Begin
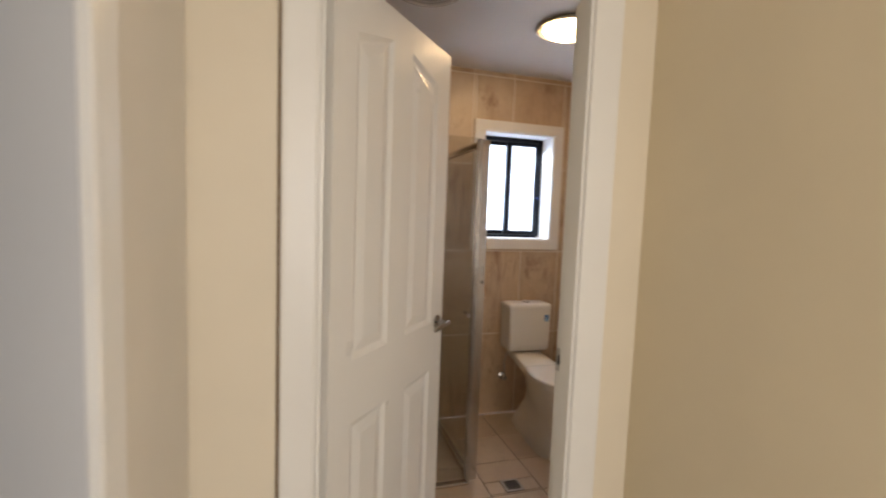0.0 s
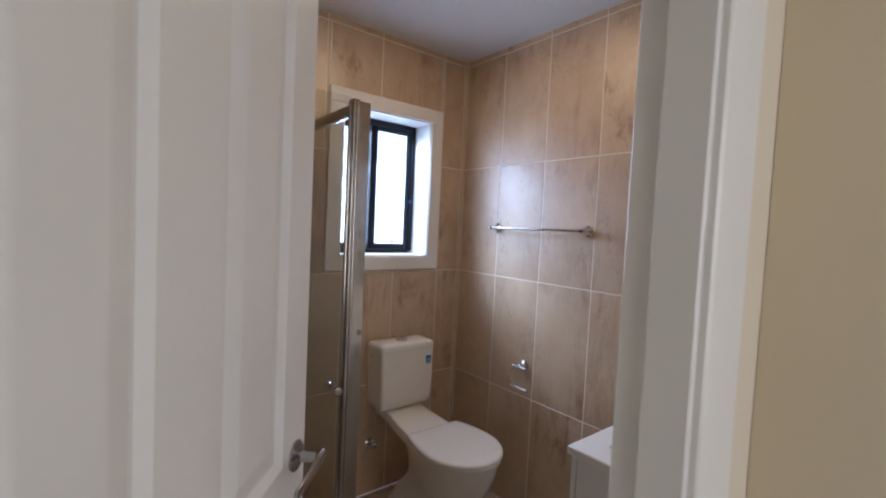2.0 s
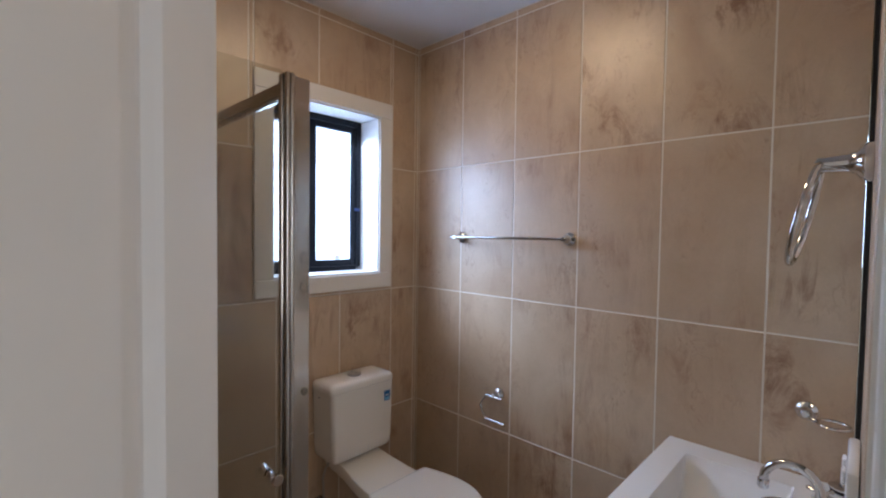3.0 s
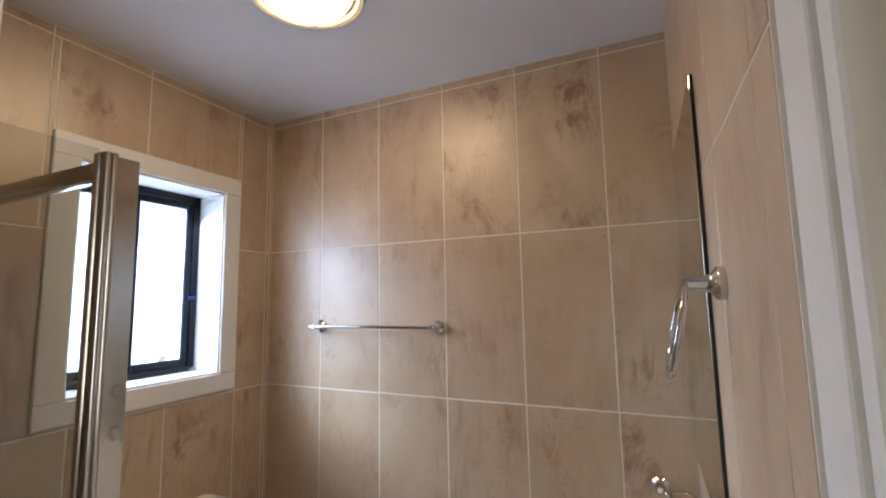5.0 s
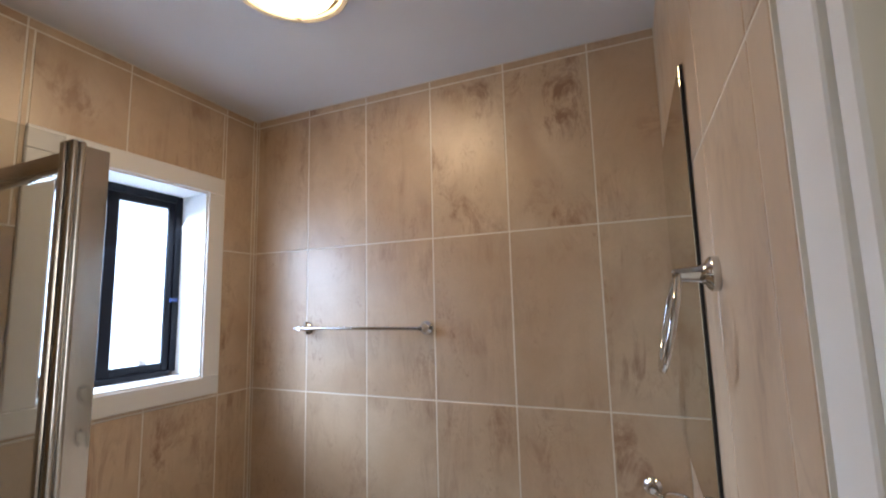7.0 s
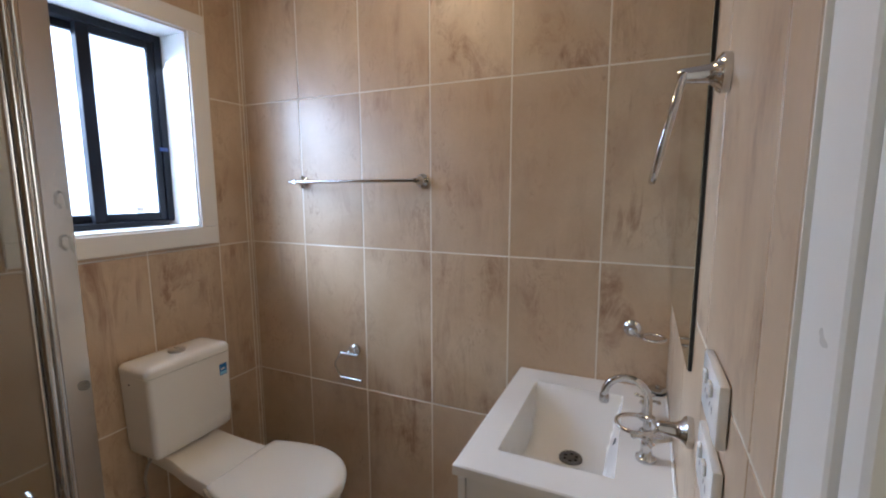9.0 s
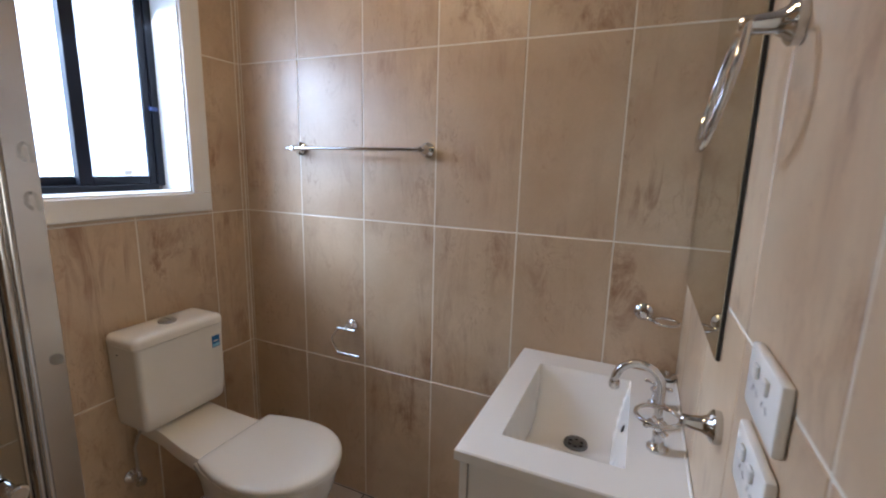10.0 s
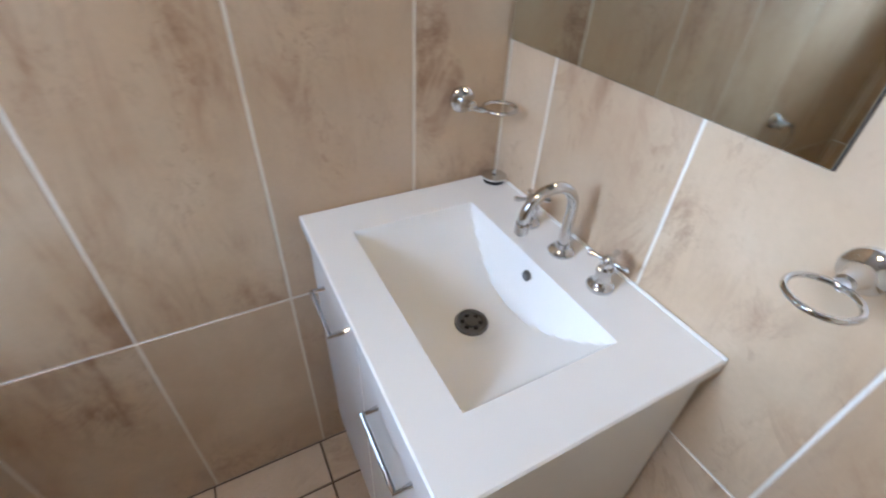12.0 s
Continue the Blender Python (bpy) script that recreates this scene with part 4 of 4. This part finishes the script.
End
Stated exercise —
Omit the pictures and give the material again, exactly and in full.

Exercise solution —
0.0 s
2.0 s
3.0 s
5.0 s
7.0 s
9.0 s
10.0 s
12.0 s
Continue the Blender Python (bpy) script that recreates this scene with part 4 of 4. This part finishes the script.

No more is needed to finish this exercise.